Protected Directories

When the Transformer Security Manager is enabled, the following Transformer directories are protected directories:
  • $TRANSFORMER_CONF - Stages cannot access files in the configuration directory.
  • $TRANSFORMER_DATA - Stages cannot access files in the data directory.
  • $TRANSFORMER_RESOURCES - Stages can read files in the resources directory, but cannot write to files in the directory.

If needed, you can allow stages to access specific files in these protected directories by modifying Transformer Security Manager exception properties in the Transformer configuration file, $TRANSFORMER_CONF/transformer.properties. However, use caution when configuring exceptions to these protected directories.

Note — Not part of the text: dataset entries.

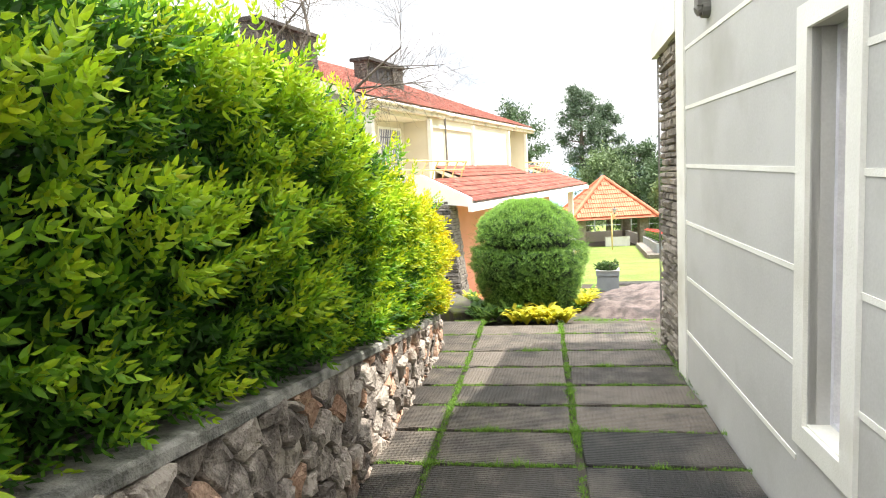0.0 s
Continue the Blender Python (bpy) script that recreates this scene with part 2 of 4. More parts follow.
# ---- builders ----
class Shape:
    """Collects vertices and faces of one mesh, with an optional colour a face."""

    def __init__(self):
        self.v, self.f, self.c, self.m = [], [], [], []

    def face(self, pts, tint=None, mat=0):
        i = len(self.v)
        self.v.extend(tuple(p) for p in pts)
        self.f.append(tuple(range(i, i + len(pts))))
        self.c.append(tint)
        self.m.append(mat)

    def box(self, x0, y0, z0, x1, y1, z1, at=None, mat=0, lip=0.0):
        """A box; with lip, its top edges are chamfered."""
        if lip:
            rings = [((x0, y0), (x1, y1), z0), ((x0, y0), (x1, y1), z1 - lip), ((x0 + lip, y0 + lip), (x1 - lip, y1 - lip), z1)]
        else:
            rings = [((x0, y0), (x1, y1), z0), ((x0, y0), (x1, y1), z1)]
        i = len(self.v)
        for (a, b), (c, d), z in rings:
            for p in ((a, b, z), (c, b, z), (c, d, z), (a, d, z)):
                self.v.append(tuple(at @ Vector(p)) if at else p)
        n = len(rings)
        faces = [(3, 2, 1, 0), tuple(4 * (n - 1) + k for k in range(4))]
        for r in range(n - 1):
            for k in range(4):
                j = (k + 1) % 4
                faces.append((4 * r + k, 4 * r + j, 4 * r + 4 + j, 4 * r + 4 + k))
        for f in faces:
            self.f.append(tuple(i + k for k in f))
            self.c.append(None)
            self.m.append(mat)
        return self

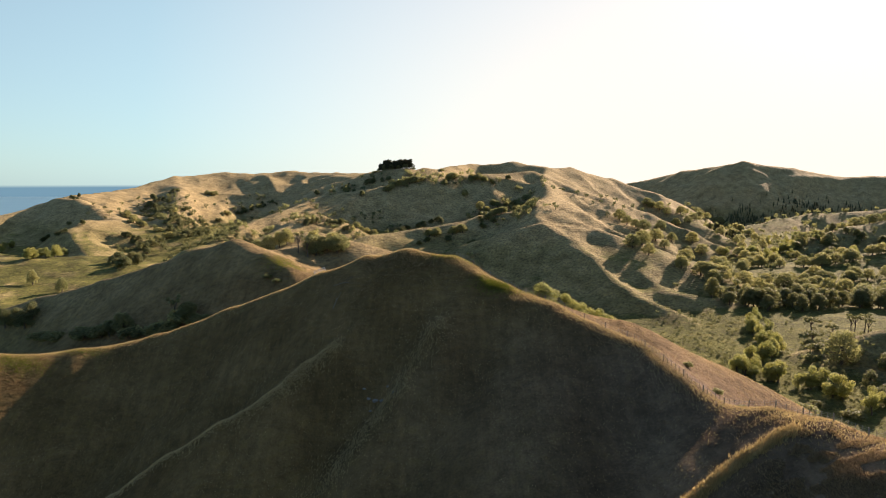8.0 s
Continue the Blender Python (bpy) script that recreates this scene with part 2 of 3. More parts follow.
def surface(x, y):
    """The height of the ground's net at many places."""
    x, y = np.asarray(x, float), np.asarray(y, float) - HUB_Y
    r, a = np.hypot(x, y), np.degrees(np.arctan2(x, y))
    a = np.where(a < -44, a + 360, a)
    i = np.clip(np.searchsorted(RINGS, r) - 1, 0, len(RINGS) - 2)
    j = np.clip(np.searchsorted(TURNS, a) - 1, 0, len(TURNS) - 2)
    f, g = np.clip((r - RINGS[i]) / (RINGS[i + 1] - RINGS[i]), 0, 1), np.clip((a - TURNS[j]) / (TURNS[j + 1] - TURNS[j]), 0, 1)
    return (NET_Z[i, j] * (1 - g) + NET_Z[i, j + 1] * g) * (1 - f) + (NET_Z[i + 1, j] * (1 - g) + NET_Z[i + 1, j + 1] * g) * f


def ground_z(x, y):
    return float(surface(x, y))

# ---- materials ----
def material(name):
    m = bpy.data.materials.new(name)
    m.use_nodes = True
    nt = m.node_tree
    nt.nodes.clear()
    out = nt.nodes.new("ShaderNodeOutputMaterial")
    return m, nt, out


def node(nt, kind, **values):
    n = nt.nodes.new(kind)
    for key, value in values.items():
        n.inputs[key].default_value = value
    return n


def ramp(nt, fac, stops):
    r = nt.nodes.new("ShaderNodeValToRGB")
    while len(r.color_ramp.elements) < len(stops):
        r.color_ramp.elements.new(0.5)
    for e, (p, c) in zip(r.color_ramp.elements, stops):
        e.position, e.color = p, (*c, 1)
    nt.links.new(fac, r.inputs["Fac"])
    return r.outputs["Color"]


def noise_tex(nt, vec, scale, detail=4.0, rough=0.6):
    n = node(nt, "ShaderNodeTexNoise", Scale=scale, Detail=detail, Roughness=rough)
    nt.links.new(vec, n.inputs["Vector"])
    return n.outputs["Fac"]


def mix(nt, fac, a, b, blend="MIX"):
    n = nt.nodes.new("ShaderNodeMix")
    n.data_type, n.blend_type = "RGBA", blend
    for sock, value in ((n.inputs["Factor"], fac), (n.inputs[6], a), (n.inputs[7], b)):
        if hasattr(value, "is_linked"):
            nt.links.new(value, sock)
        else:
            sock.default_value = value
    return n.outputs[2]


def maths(nt, op, a, b=0.0, clamp=False):
    n = nt.nodes.new("ShaderNodeMath")
    n.operation, n.use_clamp = op, clamp
    for sock, value in ((n.inputs[0], a), (n.inputs[1], b)):
        if hasattr(value, "is_linked"):
            nt.links.new(value, sock)
        else:
            sock.default_value = value
    return n.outputs[0]


def bumped(nt, height, strength, distance):
    b = node(nt, "ShaderNodeBump", Strength=strength, Distance=distance)
    nt.links.new(height, b.inputs["Height"])
    return b.outputs["Normal"]


def leafy(name, dark, light, warm, through_share=0.4):
    """Foliage: diffuse with light coming through."""
    m, nt, out = material(name)
    pos = nt.nodes.new("ShaderNodeNewGeometry")
    info = nt.nodes.new("ShaderNodeObjectInfo")
    isle = pos.outputs["Random Per Island"]
    col = ramp(nt, isle, [(0.0, dark), (0.6, light), (1.0, warm)])
    hue = ramp(nt, info.outputs["Random"], [(0.0, (0.75, 0.8, 0.75)), (1.0, (1.2, 1.15, 1.0))])
    col = mix(nt, 1.0, col, hue, "MULTIPLY")
    d = node(nt, "ShaderNodeBsdfPrincipled", Roughness=0.6)
    d.inputs["Specular IOR Level"].default_value = 0.12
    t = nt.nodes.new("ShaderNodeBsdfTranslucent")
    s = node(nt, "ShaderNodeMixShader", Fac=through_share)
    nt.links.new(col, d.inputs["Base Color"])
    nt.links.new(mix(nt, 1.0, col, (1.15, 1.12, 0.9, 1), "MULTIPLY"), t.inputs["Color"])
    nt.links.new(d.outputs[0], s.inputs[1])
    nt.links.new(t.outputs[0], s.inputs[2])
    nt.links.new(s.outputs[0], out.inputs["Surface"])
    return m


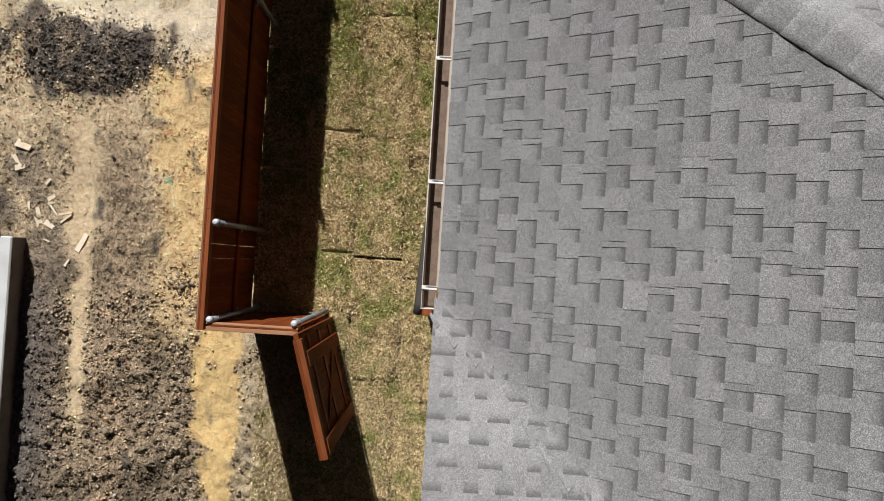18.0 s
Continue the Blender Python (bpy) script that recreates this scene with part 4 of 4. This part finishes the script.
scatter("soil_clods", 42000, (4.1, 9.8, -5.8, -1.95), (0.003, 0.027), rough_part, shades(0.45, 0.65, 0.9, 1.0, 1.15, 1.45, 2.0), "crumbled brown soil clods", "soil", 3, 4)
scatter("soil_clods", 26000, (-2.0, 4.1, -6.2, -2.1), (0.0025, 0.019), rough_part, shades(0.75, 0.85, 0.95, 1.05, 1.15, 1.3, 1.6), "small crumbs of tan and brown soil", "soil", 7, 4)
scatter("soil_clods", 500, (4.0, 9.8, -5.6, -2.4), (0.015, 0.038), lambda x, y: np.where(soil_lookup(x, y)[:, 4] < 0.12, rough_part(x, y), 0.0), shades(0.65, 0.85, 1.0, 1.2), "larger clods of brown soil", "soil", 5, 3)
scatter("gravel", 2600, (-3.5, 11.5, -7.5, -1.5), (0.003, 0.015), outside, lambda c, r, n: np.array((0.62, 0.6, 0.55)) * r.uniform(0.6, 1.4, (n, 1)), "small pale stones in the soil", "stones", 4)
scatter("soil_clods", 7500, (0.5, 2.2, -5.6, -3.0), (0.002, 0.023), heap_part,
        lambda c, r, n: c * r.choice((0.5, 0.7, 0.9, 1.1, 1.4, 1.9, 4.0), (n, 1), p=(0.2, 0.2, 0.2, 0.2, 0.1, 0.06, 0.04)), "heap of dark soil clods", "soil", 6)


# crumbs washed up beside the fence corner
scatter("soil_crumbs", 420, (3.6, 4.3, -3.3, -2.6), (0.004, 0.024), lambda x, y: np.exp(-(((x - 3.95) / 0.14) ** 2 + ((y + 2.95) / 0.17) ** 2)),
        lambda c, r, n: np.array((0.24, 0.18, 0.115)) * r.choice((0.5, 0.8, 1.1, 1.5), (n, 1)), "patch of dark soil crumbs on the sand", "soil", 9)


# ---- single stones ----
def stone(x, y, r, tone):
    rr = random.Random(int(x * 991 + y * 37))
    bm = bmesh.new()
    bmesh.ops.create_icosphere(bm, subdivisions=2, radius=r * 0.75)
    sx, sy, sz = rr.uniform(0.8, 1.3), rr.uniform(0.7, 1.1), rr.uniform(0.5, 0.75)
    for v in bm.verts:
        k = 1 + 0.4 * noise.noise(v.co / r * 1.9 + Vector((x, y, 0))) + 0.2 * noise.noise(v.co / r * 4.5)
        v.co = Vector((v.co.x * sx, v.co.y * sy, v.co.z * sz)) * k
    ob = tagged(link("stone", bm, STONES[tone]), ("pale rounded stone lying on the soil", "grey rough stone lying on the soil", "brown clod-like stone lying on the soil")[tone], "stone", "stones on the soil")
    h = soil_at(x, y)[1]
    ob.matrix_basis = pose(x, y, h + r * 0.2, 0, 0, rr.uniform(0, 360))


STONES = [painted("pale_stone", (0.5, 0.45, 0.36), 0.85, 0.5), painted("grey_stone", (0.2, 0.17, 0.14), 0.9, 0.6), painted("brown_stone", (0.33, 0.26, 0.18), 0.9, 0.5)]
for x, y, r, tone in ((7.34, -1.93, 0.028, 0), (4.0, -2.98, 0.045, 1), (3.95, -2.86, 0.035, 2), (3.88, -3.05, 0.03, 1), (5.75, -3.75, 0.06, 1), (6.5, -3.6, 0.03, 0), (5.1, -3.4, 0.035, 2),
                      (4.7, -4.1, 0.04, 1), (7.2, -3.3, 0.03, 0), (8.0, -2.9, 0.025, 0), (2.9, -2.6, 0.03, 2), (2.1, -2.5, 0.03, 2), (3.3, -3.7, 0.035, 1), (5.9, -2.9, 0.03, 2),
                      (6.9, -2.75, 0.035, 1), (8.3, -3.2, 0.03, 0), (4.9, -2.95, 0.03, 1), (1.2, -2.45, 0.03, 2), (2.5, -3.9, 0.04, 1), (2.75, -3.45, 0.028, 0)):
    stone(x, y, r, tone)

# soil thrown up round the gate post
scatter("soil_mound", 500, (3.95, 4.5, -1.05, -0.65), (0.004, 0.03), lambda x, y: np.exp(-(((x - 4.22) / 0.13) ** 2 + ((y + 0.86) / 0.1) ** 2)),
        lambda c, r, n: np.array((0.2, 0.14, 0.08)) * r.uniform(0.4, 1.3, (n, 1)), "small heap of dark crumbled soil on the sod", "soil", 8)

# ---- rain sensor on the side gutter ----
rs = tagged(empty("rain_sensor", (0.03, -0.14, 0)), "small white rain sensor clamped to the gutter lip", "sensor")
part("clamp", solid((-0.10, 5.52, GZ - 0.06), (-0.068, 5.56, GZ + 0.012), None, 0.002), WHITE, rs)
bm = bmesh.new()
tube(bm, [((-0.135, 5.54, GZ - 0.10), 0.02, (0, 0, 1)), ((-0.135, 5.54, GZ - 0.02), 0.022, (0, 0, 1)), ((-0.135, 5.54, GZ), 0.016, (0, 0, 1))], 16)
part("sensor_body", bm, WHITE, rs)
part("arm", solid((-0.135, 5.531, GZ - 0.05), (-0.095, 5.549, GZ - 0.035), None, 0.001), WHITE, rs)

You can configure exceptions to protected directories as follows:
Exceptions for all stage libraries
To allow all stage libraries access to files in protected directories, modify the security_manager.transformer_dirs.exceptions property to define files that can be accessed.
Exceptions for specific stage libraries
To allow a specific stage library access to files in protected directories, add the following property and then define the files that the stage library can access:
security_manager.transformer_dirs.exceptions.<stage_library_name>=<file_path>
For example, the default Transformer configuration file includes an exception for the Java keystore credential store stage library defined as follows:
security_manager.transformer_dirs.exceptions.lib.streamsets-transformer-jks-credentialstore-lib=$TRANSFORMER_CONF/jks-credentialStore.pkcs12

When you configure a Security Manager exception property, use the appropriate directory environment variable in the file path: $TRANSFORMER_CONF, $TRANSFORMER_DATA, or $TRANSFORMER_RESOURCES. You can enter multiple file paths separated by commas.

Root Classloader

You can edit the TRANSFORMER_ROOT_CLASSPATH environment variable to define the path to JAR files to be added to the Transformer root classloader.

Use the variable for components that must be in the root classloader, such as Snappy. Default is $TRANSFORMER_DIST/root-lib/'*'.

Modify environment variables using the method required by your installation type.